Anyway, cut a long story short, I have just been presented with a bag of 4 sets of brand new school uniform and have collected DD from school today to find her (the only kid at the school) wearing full on school uniform.

She spent most of the weekend with his parents and has now spent the last few hours with me telling me how her school isn't a proper school because there's no uniform and that she now wants to wear the clothes her nana has provided for her every day so she can be smart.

I've spoken to her dad and asked if the coments about her school not being proper came from him or his parents rather than fly off the handle without all the info. He jumped straight down my neck saying how ungrateful I am when they are merely trying to help me out. They are very wealthy and to date havent bought one single thing for our DD to have at my house, not that I expect them to. So I am struggling to find this random act of support 4 years down the line as anything other than an insult.

I'm by no means wealthy but have a very comfortable standard of living (which is of my own making - in the time since we split and I have had DD with me, there have been lots of occassions where I have made it known that I was struggling and neither him nor his parents ever helped out) and dress my DD well - all be it rather casually as I beleive children shouldn't be trussed up. Had they really wanted to help they could have bought something like new wellies or a spring coat which my ex pointed out to me a couple of weeks back that I would need to buy for DD soon (thanks, I hadn't realised).

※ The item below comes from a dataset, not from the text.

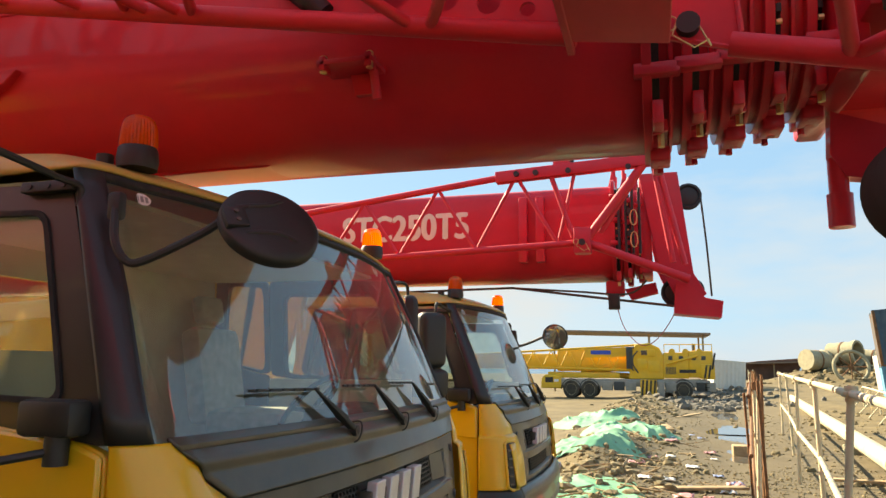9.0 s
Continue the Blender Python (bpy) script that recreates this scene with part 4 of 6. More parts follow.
# upper struts, beam and guide sheave
rod(K2, jib2, "strut", (0.75, 4.85, 3.82), (1.60, 4.80, 2.97), 0.036)
rod(K2, jib2, "strut", (0.77, 5.15, 3.82), (1.55, 5.20, 2.95), 0.030)
rod(K2, jib2, "strut", (0.20, 4.87, 3.51), (0.80, 4.87, 3.66), 0.036)
rod(K2, jib2, "beam", (0.77, 4.87, 3.93), (2.38, 4.87, 3.905), 0.036)
rod(K2, jib2, "beam", (1.12, 4.87, 3.68), (2.15, 4.87, 3.57), 0.036)
rod(K2, jib2, "brace", (1.80, 4.87, 3.91), (1.70, 4.87, 3.63), 0.024)
rod(K2, jib2, "strut", (1.17, 4.95, 2.95), (1.17, 4.95, 3.50), 0.024)
bm = block(bmesh.new(), -0.12, 0.12, -0.07, 0.07, -0.07, 0.07, Matrix.Translation(local(K2, (2.40, 4.86, 3.915))) @ Matrix.Rotation(radians(-40), 4, "Y"), 0.01)
part("joint_box", bm, RED_TUBE, jib2)
bm = bmesh.new()
for y in (4.83, 5.02):
    holed_plate(bm, shifted(K2, [(0.53, 3.95), (0.67, 3.98), (0.80, 4.0), (0.90, 3.94), (0.84, 3.79), (0.75, 3.76), (0.59, 3.85)]), [(0.72, 3.92, 0.03)], "y", y - 6.13 - 0.01, y - 6.13 + 0.01)
    plate(bm, shifted(K2, [(0.94, 3.53), (1.27, 3.50), (1.29, 3.72), (1.10, 3.71), (0.98, 3.65)]), "y", y - 6.13 - 0.01, y - 6.13 + 0.01)
block(bm, 0.94, 1.28, 4.83 - 6.13, 5.02 - 6.13, 3.495, 3.52)
part("sheave_plate", bm, RED_TUBE, jib2, "red cheek plates of the guide sheave", bevel=0.004)
sheave("guide_sheave", jib2, local(K2, (1.02, 4.925, 3.79)), 0.19, 0.10)
pin(jib2, local(K2, (0.576, 4.81, 3.905)), (0, -1, 0), 0.030, 0.06)
pin(jib2, local(K2, (0.35, 5.05, 4.03)), (0, -1, 0), 0.030, 0.06)
# perforated web plate beside the boom
bm = holed_plate(bmesh.new(), shifted(K2, [(0.40, 3.30), (0.62, 3.40), (0.90, 3.37), (1.42, 3.02), (1.42, 2.73), (0.40, 2.90)]), [(0.84, 2.958, 0.062), (1.02, 2.912, 0.05), (1.17, 2.872, 0.04), (1.30, 2.832, 0.026), (0.84, 3.29, 0.06), (1.03, 3.22, 0.045)], "y", 5.345 - 6.13, 5.36 - 6.13)
part("web_plate", bm, RED_TUBE, jib2, "red plate with round holes")
bm = bmesh.new()
a, b = local(K2, (0.09, 5.27, 3.31)), local(K2, (0.575, 5.325, 2.915))
tube(bm, a, a.lerp(b, 0.3), 0.022)
tube(bm, a.lerp(b, 0.16), a.lerp(b, 0.93), 0.027, 0.043)
tube(bm, a.lerp(b, 0.92), b + (b - a).normalized() * 0.02, 0.046, 0.036)
sweep(bm, smooth_path([a + Vector((-0.05, 0, 0.03)), a + Vector((0.0, -0.02, 0.05)), a.lerp(b, 0.10) + Vector((0.02, -0.03, 0.03)), a.lerp(b, 0.20) + Vector((0, -0.02, 0.02))], 5), 0.011, 8)
part("gas_strut", bm, BLACK, jib2, "black gas strut in the jib")
bm = bmesh.new()
block(bm, -0.03, 0.03, -0.03, 0.03, -0.075, 0.075, Matrix.Translation(local(K2, (0.245, 4.62, 3.17))), 0.012)
part("limit_switch", bm, BLACK, jib2, "black switch box on the jib")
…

Now, AIBU to be offended??? Ready for the backlash Grin

OP posts:
Namechangearamanama · 15/03/2011 09:11

diamondback he does pay his 15% minus the pro rata days she is with him (although with the amount of that time that she stays with her grandparents I'm not sure that's really fair)

He doesnt contribute to anything else, not that I expect him to as that's what the maintenance is for. I don't want to take anything over and above what he legally is obliged to provide. My point is that if it is true that this gesture was meant to be offering help to me, there are other things they could buy for DD at my house, such as the coat/ wellies etc that she needs

OP posts:
MillyR · 15/03/2011 09:25

I wouldn't get into it with them. They sound a bit mad and there will no doubt be further mad things they do in the future.

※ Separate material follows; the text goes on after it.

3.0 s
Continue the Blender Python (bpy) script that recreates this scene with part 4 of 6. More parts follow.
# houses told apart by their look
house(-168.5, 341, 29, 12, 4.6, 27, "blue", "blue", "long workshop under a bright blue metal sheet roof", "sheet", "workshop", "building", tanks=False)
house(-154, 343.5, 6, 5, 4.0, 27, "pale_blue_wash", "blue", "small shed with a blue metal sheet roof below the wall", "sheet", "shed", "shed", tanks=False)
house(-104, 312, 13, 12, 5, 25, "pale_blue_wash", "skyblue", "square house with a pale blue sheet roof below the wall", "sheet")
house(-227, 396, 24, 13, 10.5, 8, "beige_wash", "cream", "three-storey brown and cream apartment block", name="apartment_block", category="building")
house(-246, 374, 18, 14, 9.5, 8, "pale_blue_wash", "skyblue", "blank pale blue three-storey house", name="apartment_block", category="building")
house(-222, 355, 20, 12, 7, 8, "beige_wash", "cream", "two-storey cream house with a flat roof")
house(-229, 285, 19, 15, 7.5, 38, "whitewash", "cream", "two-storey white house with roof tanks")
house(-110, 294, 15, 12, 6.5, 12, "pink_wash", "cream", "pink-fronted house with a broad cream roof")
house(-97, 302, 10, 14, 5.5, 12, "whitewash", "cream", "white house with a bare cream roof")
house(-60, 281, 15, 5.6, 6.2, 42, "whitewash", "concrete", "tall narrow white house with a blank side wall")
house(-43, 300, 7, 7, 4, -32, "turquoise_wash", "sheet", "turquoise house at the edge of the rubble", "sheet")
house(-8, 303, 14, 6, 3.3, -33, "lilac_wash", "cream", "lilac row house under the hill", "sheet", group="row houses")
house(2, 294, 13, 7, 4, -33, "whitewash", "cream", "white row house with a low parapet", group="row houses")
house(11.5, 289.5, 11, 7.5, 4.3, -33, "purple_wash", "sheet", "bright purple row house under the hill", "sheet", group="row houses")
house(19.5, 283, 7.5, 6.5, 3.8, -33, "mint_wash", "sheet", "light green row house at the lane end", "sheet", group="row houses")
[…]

I would tell DD that in different places people dress in different ways and that schools decide what they want the children to wear. Her school has decided that the children do not have a uniform, and she should follow what the head teacher has decided and go into school in the same type of clothes that the other children wear.

If your ex phones you when he finds out DD is not wearing the uniform, explain to him that it isn't up to you or him to change school guidelines, and that a parent you feel that it is your obligation to support the ethos of the school. Make it about the school, not about a debate between you and him, because once you go down that road of embroiling yourself in his parents issues, they will continue attempting to embroil you for years to come.